I was not able to see the film documentary Finding Vivian Maier, by John Maloof & Charlie Siskel, but was able to attend a reception for a photographic exhibition Vivian Maier: In Her Own Hands, at the Howard Greenberg Gallery, 41 East 57th St, which will run from October 30-December 6. It is an interesting group of forty unusual photographs. taken by a reclusive, eccentric lady, who worked as a nanny for forty years in Chicago and New York, but found her enjoyment photographing people and landscapes. It is well worth a visit.
Film Society at Lincoln Center presented press screenings for Making Waves: New Romanian Cinema, December 4-8. Viktoria, by Maya Vitkova, Bulgaria/Romania, 2014, is an overlong, grim, depressing film, about an unhappy wife, who does not want to have a child. When she gives birth to a daughter, she neglects her and treats her badly.
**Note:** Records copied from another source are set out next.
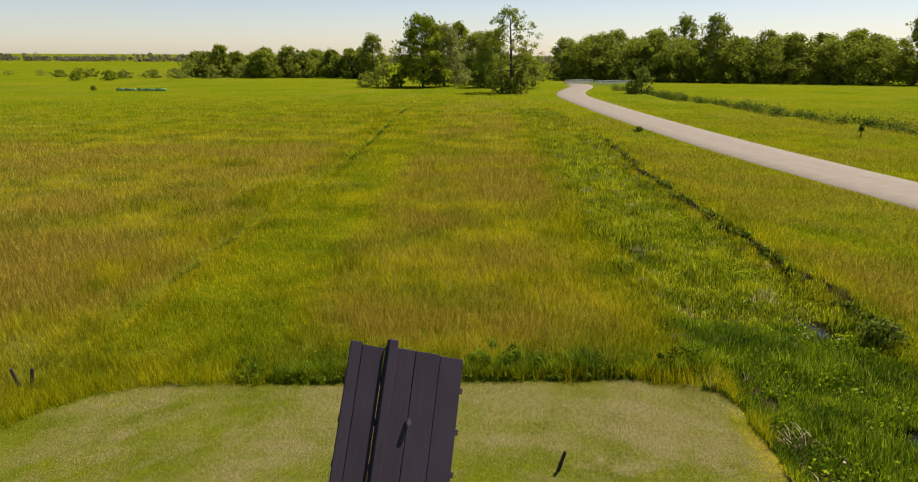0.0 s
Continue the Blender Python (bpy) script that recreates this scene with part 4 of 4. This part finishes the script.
def build_floating_stems():
    """Thin pale stems that curl about on the water between the lily pads, and a few moss-brown drowned leaves."""
    rng = np.random.default_rng(17)
    vs, fs, ds, at = [], [], [], 0
    for i in range(38):
        x, y = (rng.normal(-1.55, 0.45), rng.normal(-4.4, 0.35)) if i < 28 else (rng.uniform(-2.8, 1.5), rng.uniform(-5.4, -3.7))
        if ditch_near(np.array(x), np.array(y)) < 0.1:
            continue
        a, bend, step, w = rng.uniform(0, 6.28), rng.normal(0, 0.13), rng.uniform(0.025, 0.06), rng.uniform(0.002, 0.006)
        z = WATER_Z + 0.006 + 0.02 * rng.random()
        n = int(rng.integers(6, 12))
        for k in range(n):
            half = w * (1 - 0.6 * k / n)
            vs += [(x - half * math.sin(a), y + half * math.cos(a), z), (x + half * math.sin(a), y - half * math.cos(a), z)]
            x, y, a = x + step * math.cos(a), y + step * math.sin(a), a + bend + rng.normal(0, 0.15)
            if k:
                fs.append((at + 2 * k - 2, at + 2 * k - 1, at + 2 * k + 1, at + 2 * k))
        ds += [rng.uniform(0.3, 0.9)] * (2 * n)
        at += 2 * n
    tagged(new("floating_stems", from_arrays("floating_stems", vs, fs, REED, {"dry": ds})), "thin pale stems curling on the dark water", "stems", kind="stuff")


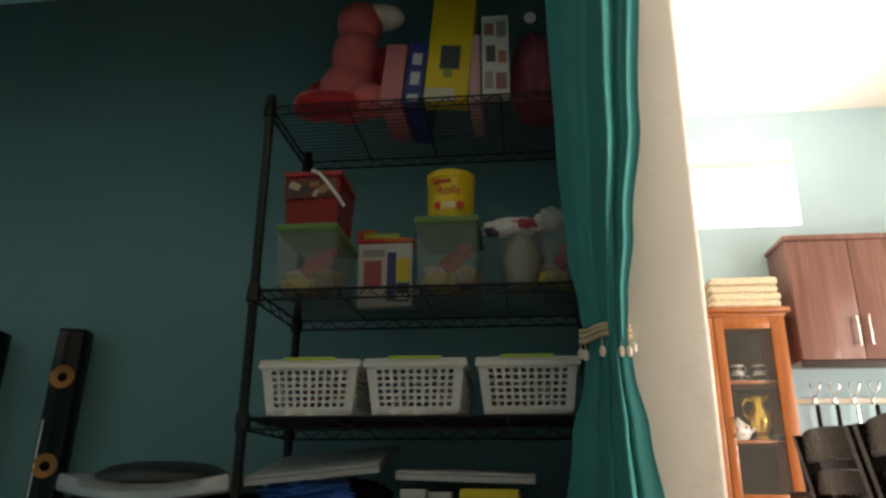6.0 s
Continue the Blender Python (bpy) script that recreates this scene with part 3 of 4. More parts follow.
def jug(at):
    th = thing("jug", at, "gold glazed ornamental jug on the cabinet shelf", "jug")
    part("body", lathe(nb(), [(0.0, 0.0), (0.040, 0.0), (0.042, 0.008), (0.030, 0.02), (0.034, 0.035), (0.058, 0.075), (0.062, 0.11), (0.050, 0.15), (0.030, 0.175), (0.028, 0.205), (0.040, 0.225), (0.036, 0.225), (0.022, 0.2), (0.0, 0.195)], 28, cap=False), GOLD, th)
    part("handle", tube(nb(), [(-0.028, 0, 0.205), (-0.062, 0, 0.215), (-0.082, 0, 0.185), (-0.078, 0, 0.14), (-0.058, 0, 0.11)], 0.007), GOLD, th)
    part("spout", tube(nb(), [(0.028, 0, 0.208), (0.045, 0, 0.225), (0.055, 0, 0.235)], 0.010), GOLD, th)
    return th


jug((1.225, 3.99, 1.001))


def teapot(at):
    th = thing("teapot", at, "white porcelain teapot with red flower spots", "teapot")
    part("body", lathe(nb(), [(0.0, 0.0), (0.035, 0.0), (0.055, 0.02), (0.062, 0.045), (0.052, 0.075), (0.03, 0.09), (0.0, 0.092)], 26, cap=False), PORC, th)
    part("lid", lathe(nb(), [(0.03, 0.0905), (0.026, 0.1), (0.008, 0.106), (0.011, 0.116), (0.0, 0.122)], 18, cap=False), PORC, th)
    part("spout", tube(nb(), [(0.05, 0, 0.035), (0.075, 0, 0.055), (0.09, 0, 0.085)], 0.009), PORC, th)
    part("handle", tube(nb(), [(-0.05, 0, 0.07), (-0.085, 0, 0.07), (-0.09, 0, 0.045), (-0.055, 0, 0.025)], 0.006), PORC, th)
    for x, z in ((-0.02, 0.05), (0.022, 0.062), (0.005, 0.03)):
        part("flower", ball(nb(), (x, -0.056, z), 0.009, 1, 0.3, 1, 10, 8), mat("red_flower_glaze", (0.55, 0.08, 0.06), 0.3), th, "small painted red flower")
    return th


teapot((1.105, 3.965, 1.001))


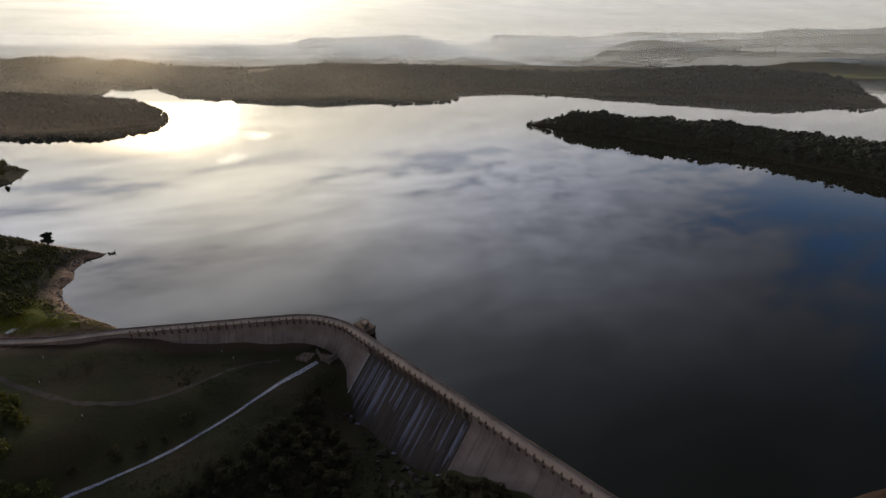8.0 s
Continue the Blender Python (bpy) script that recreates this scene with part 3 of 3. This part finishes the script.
def pierced_wall(a, b, z0, z1, thick, holes):
    """A wall from a to b with openings of (from, to, bottom, top), shares of its length and metres above its foot."""
    bm = bmesh.new()
    a, b = Vector(a), Vector(b)
    d = b - a
    m = pose(a.x, a.y, z0, 0, 0, math.degrees(math.atan2(d.y, d.x)))
    long, at = d.length, 0.0
    for f, g, lo, hi in holes:
        box(bm, (at, 0, 0), (f * long, thick, z1 - z0), m)
        box(bm, (f * long, 0, 0), (g * long, thick, lo), m)
        box(bm, (f * long, 0, hi), (g * long, thick, z1 - z0), m)
        at = g * long
    box(bm, (at, 0, 0), (long, thick, z1 - z0), m)
    return bm


P1, P2, P3, P4 = (-40.1, 157.2), (-37.2, 153.5), (-34.0, 152.4), (-32.2, 156.2)
part("wall", pierced_wall(P1, P2, -9, -5.5, 0.4, ((0.2, 0.45, 2.2, 3.0), (0.6, 0.85, 2.2, 3.0))), PALE, outlet)
part("wall", pierced_wall(P2, P3, -9, -5.6, 0.4, ((0.15, 0.42, 2.2, 2.95), (0.58, 0.85, 2.2, 2.95))), PALE, outlet)
part("wall", pierced_wall(P3, P4, -9, -5.5, 0.4, ((0.3, 0.7, 2.2, 3.0),)), PALE, outlet)
for x, y in (P1, P2, P3, P4):
    bm = bmesh.new()
    box(bm, (x - 0.28, y - 0.28, -9), (x + 0.28, y + 0.28, -5.2))
    part("pillar", bm, PALE, outlet)
bm = bmesh.new()
f = [bm.verts.new((x, y, -6.8)) for x, y in (P1, P2, P3, P4)]
bm.faces.new(f)
g = bmesh.ops.extrude_face_region(bm, geom=bm.faces[:])
for v_ in g["geom"]:
    if isinstance(v_, bmesh.types.BMVert):
        v_.co.z -= 0.4
bmesh.ops.recalc_face_normals(bm, faces=bm.faces[:])
part("floor_slab", bm, CONCRETE, outlet)
apron = thing("concrete_apron", "sloping concrete apron beside the outlet jet", "apron")
bm = bmesh.new()
v = [bm.verts.new(p) for p in ((-46.5, 152.4, -6.4), (-41.6, 151.2, -6.5), (-40.4, 155.8, -6.1), (-44.6, 155.6, -6.0), (-46.5, 152.4, -8), (-41.6, 151.2, -8), (-40.4, 155.8, -8), (-44.6, 155.6, -8))]
for f in ((0, 1, 2, 3), (0, 4, 5, 1), (1, 5, 6, 2), (2, 6, 7, 3), (3, 7, 4, 0)):
    bm.faces.new([v[i] for i in f])
bmesh.ops.recalc_face_normals(bm, faces=bm.faces[:])
part("slab", bm, CONCRETE, apron)


# ---- draped strips: outlet stream, valley track, shore road ----
def curve_points(knots, step):
    """Points along a smooth line through the knots (x, y, width)."""
    out = []
    for i in range(len(knots) - 1):
        p0, p1, p2, p3 = (np.array(knots[max(0, min(len(knots) - 1, k))], float) for k in (i - 1, i, i + 1, i + 2))
        n = max(2, int(np.hypot(*(p2 - p1)[:2]) / step))
        for k in range(n):
            t = k / n
            out.append(0.5 * (2 * p1 + (p2 - p0) * t + (2 * p0 - 5 * p1 + 4 * p2 - p3) * t * t + (3 * p1 - p0 - 3 * p2 + p3) * t ** 3))
    out.append(np.array(knots[-1], float))
    return out


def draped(knots, step, lift, cols, ragged, seed, crown=0.0):
    r = random.Random(seed)
    pts = curve_points(knots, step)
    bm, grid = bmesh.new(), []
    for i, (x, y, w) in enumerate(pts):
        a_, b_ = pts[max(i - 1, 0)], pts[min(i + 1, len(pts) - 1)]
        d = Vector((b_[0] - a_[0], b_[1] - a_[1])).normalized()
        row = []
        wl, wr = w * (0.5 + r.uniform(-ragged, ragged)), w * (0.5 + r.uniform(-ragged, ragged))
        for j in range(cols + 1):
            s = -wl + (wl + wr) * j / cols
            px, py = x - d.y * s, y + d.x * s
            row.append(bm.verts.new((px, py, float(height_at(px, py)) + lift + crown * math.sin(math.pi * j / cols) * r.uniform(0.5, 1.3))))
        grid.append(row)
    for a_, b_ in zip(grid, grid[1:]):
        for j in range(cols):
            bm.faces.new((a_[j], a_[j + 1], b_[j + 1], b_[j]))
    bmesh.ops.recalc_face_normals(bm, faces=bm.faces[:])
    return bm


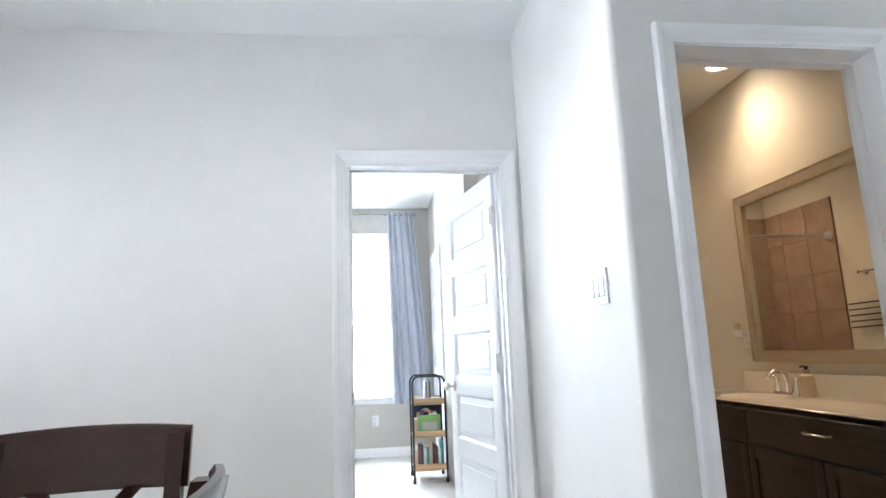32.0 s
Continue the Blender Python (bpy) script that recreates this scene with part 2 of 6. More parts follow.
LINEN_PALE = material("pale woven stripe", (0.57, 0.55, 0.53), 0.95, vary=0.08, grain=240)
BIN_WHITE = material("white fabric bin", (0.72, 0.74, 0.77), 0.9, vary=0.03, grain=200)
BIN_NAVY = material("navy fabric bin", (0.035, 0.045, 0.10), 0.9, vary=0.08, grain=200)
STONE = material("grey cast stone", (0.36, 0.36, 0.37), 0.8, vary=0.1, grain=40, bump=0.4, bump_scale=90)
RUBBER = material("black rubber", (0.02, 0.02, 0.02), 0.8)
WHITE_FUR = material("white plush", (0.72, 0.72, 0.70), 1.0, vary=0.06, grain=200, bump=1.0, bump_scale=260, sheen=0.5)
BROWN_FUR = material("brown plush", (0.085, 0.042, 0.028), 1.0, vary=0.15, grain=200, bump=1.0, bump_scale=260, sheen=0.4)
ORANGE_FUR = material("orange plush", (0.36, 0.075, 0.02), 1.0, vary=0.15, grain=200, bump=1.0, bump_scale=260, sheen=0.4)
YELLOW_FUR = material("yellow plush", (0.62, 0.45, 0.2), 1.0, vary=0.12, grain=200, bump=1.0, bump_scale=260, sheen=0.4)
CAMO = mixed("camouflage cloth", [(0.35, (0.04, 0.05, 0.03)), (0.5, (0.10, 0.11, 0.06)), (0.62, (0.16, 0.12, 0.07))], 22, 0.95, 2)
PAPER = material("paper", (0.74, 0.74, 0.72), 0.8, vary=0.02)
INK = material("dark ink", (0.03, 0.03, 0.035), 0.7)
CHALK = material("chalkboard print", (0.045, 0.05, 0.06), 0.7, vary=0.15, grain=20)
CHALK_MARK = material("chalk lettering", (0.35, 0.36, 0.37), 0.8)
PALE_FRAME = material("pale gold frame", (0.6, 0.54, 0.42), 0.4, metal=0.2, vary=0.05)
GLASS = glass("window glass")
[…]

The story is told with newsreel footage of political events taking place around the world from 1979 to the present, which add nothing to the film. There are many graphic scenes of childbirth and the wife appears topless in many of the scenes. These scenes are not particularly pleasant to watch.
Where Are You Bucharest?/Bucuresti, unde esti?, by Vlad Petri, Romania, 2014, is an annoying documentary. The filmmaker shows a protest demonstration against the government in the main square of the capital city, and allows irritating young men to yell and talk endlessly repeating the same thoughtless sentences, and elderly people singing badly the same verses over and over again. I'm sure there are problems in Romania that need to be resolved. But a film like this can only give a viewer a headache.
The Journey/Morometii, by Stere Gulea, Romania, 1987, is based on a novel, covering the years leading up to World War II in a country village, where life is changing. We see their daily activities, their boredom and their poverty. Not much happens in this overlong film, which can bore viewers watching uninteresting characters.